■ Exercise brief
Output the material beneath this task exactly, images excluded.

■ Information provided
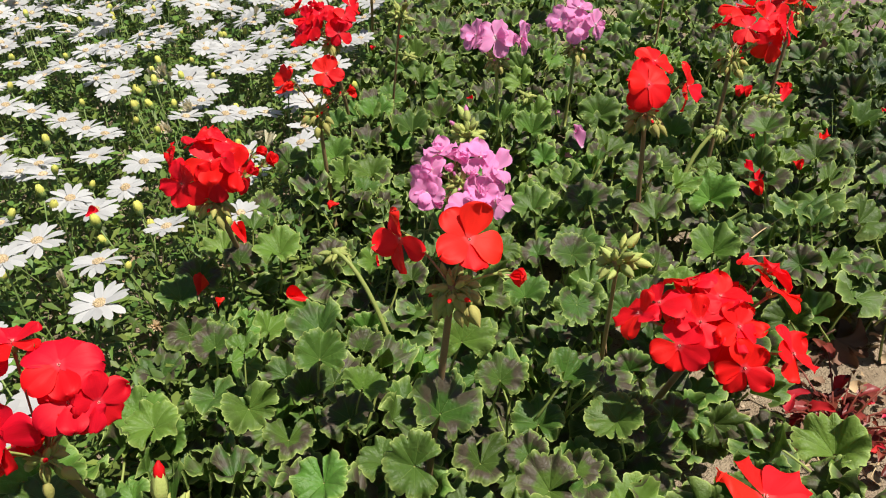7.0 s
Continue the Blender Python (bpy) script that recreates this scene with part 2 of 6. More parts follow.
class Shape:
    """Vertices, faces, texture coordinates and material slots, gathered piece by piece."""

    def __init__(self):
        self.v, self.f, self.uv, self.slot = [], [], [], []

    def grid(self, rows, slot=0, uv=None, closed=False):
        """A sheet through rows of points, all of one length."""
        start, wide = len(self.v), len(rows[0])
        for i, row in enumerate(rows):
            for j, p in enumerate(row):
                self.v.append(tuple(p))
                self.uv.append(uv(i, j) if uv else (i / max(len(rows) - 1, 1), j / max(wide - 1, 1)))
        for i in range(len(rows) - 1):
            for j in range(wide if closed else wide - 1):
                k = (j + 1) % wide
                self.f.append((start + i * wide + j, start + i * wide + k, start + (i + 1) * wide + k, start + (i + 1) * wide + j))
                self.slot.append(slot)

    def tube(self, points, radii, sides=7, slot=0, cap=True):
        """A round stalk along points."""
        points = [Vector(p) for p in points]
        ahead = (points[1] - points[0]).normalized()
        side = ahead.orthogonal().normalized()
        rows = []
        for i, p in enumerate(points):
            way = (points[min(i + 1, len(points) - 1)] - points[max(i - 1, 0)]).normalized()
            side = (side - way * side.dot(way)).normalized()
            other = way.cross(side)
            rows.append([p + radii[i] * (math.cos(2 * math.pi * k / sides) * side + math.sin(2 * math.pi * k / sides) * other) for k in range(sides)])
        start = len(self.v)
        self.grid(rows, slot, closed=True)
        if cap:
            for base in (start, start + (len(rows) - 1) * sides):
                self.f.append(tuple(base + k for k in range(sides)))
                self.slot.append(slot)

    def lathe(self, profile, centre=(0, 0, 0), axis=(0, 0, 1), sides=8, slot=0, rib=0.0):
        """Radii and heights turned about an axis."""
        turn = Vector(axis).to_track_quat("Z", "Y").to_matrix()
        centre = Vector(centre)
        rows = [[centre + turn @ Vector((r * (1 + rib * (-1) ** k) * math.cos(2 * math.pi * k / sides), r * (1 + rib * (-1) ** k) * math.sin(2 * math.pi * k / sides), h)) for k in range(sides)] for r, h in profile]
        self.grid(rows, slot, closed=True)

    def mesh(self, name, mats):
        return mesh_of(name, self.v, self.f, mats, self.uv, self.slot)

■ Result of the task
7.0 s
Continue the Blender Python (bpy) script that recreates this scene with part 2 of 6. More parts follow.
class Shape:
    """Vertices, faces, texture coordinates and material slots, gathered piece by piece."""

    def __init__(self):
        self.v, self.f, self.uv, self.slot = [], [], [], []

    def grid(self, rows, slot=0, uv=None, closed=False):
        """A sheet through rows of points, all of one length."""
        start, wide = len(self.v), len(rows[0])
        for i, row in enumerate(rows):
            for j, p in enumerate(row):
                self.v.append(tuple(p))
                self.uv.append(uv(i, j) if uv else (i / max(len(rows) - 1, 1), j / max(wide - 1, 1)))
        for i in range(len(rows) - 1):
            for j in range(wide if closed else wide - 1):
                k = (j + 1) % wide
                self.f.append((start + i * wide + j, start + i * wide + k, start + (i + 1) * wide + k, start + (i + 1) * wide + j))
                self.slot.append(slot)

    def tube(self, points, radii, sides=7, slot=0, cap=True):
        """A round stalk along points."""
        points = [Vector(p) for p in points]
        ahead = (points[1] - points[0]).normalized()
        side = ahead.orthogonal().normalized()
        rows = []
        for i, p in enumerate(points):
            way = (points[min(i + 1, len(points) - 1)] - points[max(i - 1, 0)]).normalized()
            side = (side - way * side.dot(way)).normalized()
            other = way.cross(side)
            rows.append([p + radii[i] * (math.cos(2 * math.pi * k / sides) * side + math.sin(2 * math.pi * k / sides) * other) for k in range(sides)])
        start = len(self.v)
        self.grid(rows, slot, closed=True)
        if cap:
            for base in (start, start + (len(rows) - 1) * sides):
                self.f.append(tuple(base + k for k in range(sides)))
                self.slot.append(slot)

    def lathe(self, profile, centre=(0, 0, 0), axis=(0, 0, 1), sides=8, slot=0, rib=0.0):
        """Radii and heights turned about an axis."""
        turn = Vector(axis).to_track_quat("Z", "Y").to_matrix()
        centre = Vector(centre)
        rows = [[centre + turn @ Vector((r * (1 + rib * (-1) ** k) * math.cos(2 * math.pi * k / sides), r * (1 + rib * (-1) ** k) * math.sin(2 * math.pi * k / sides), h)) for k in range(sides)] for r, h in profile]
        self.grid(rows, slot, closed=True)

    def mesh(self, name, mats):
        return mesh_of(name, self.v, self.f, mats, self.uv, self.slot)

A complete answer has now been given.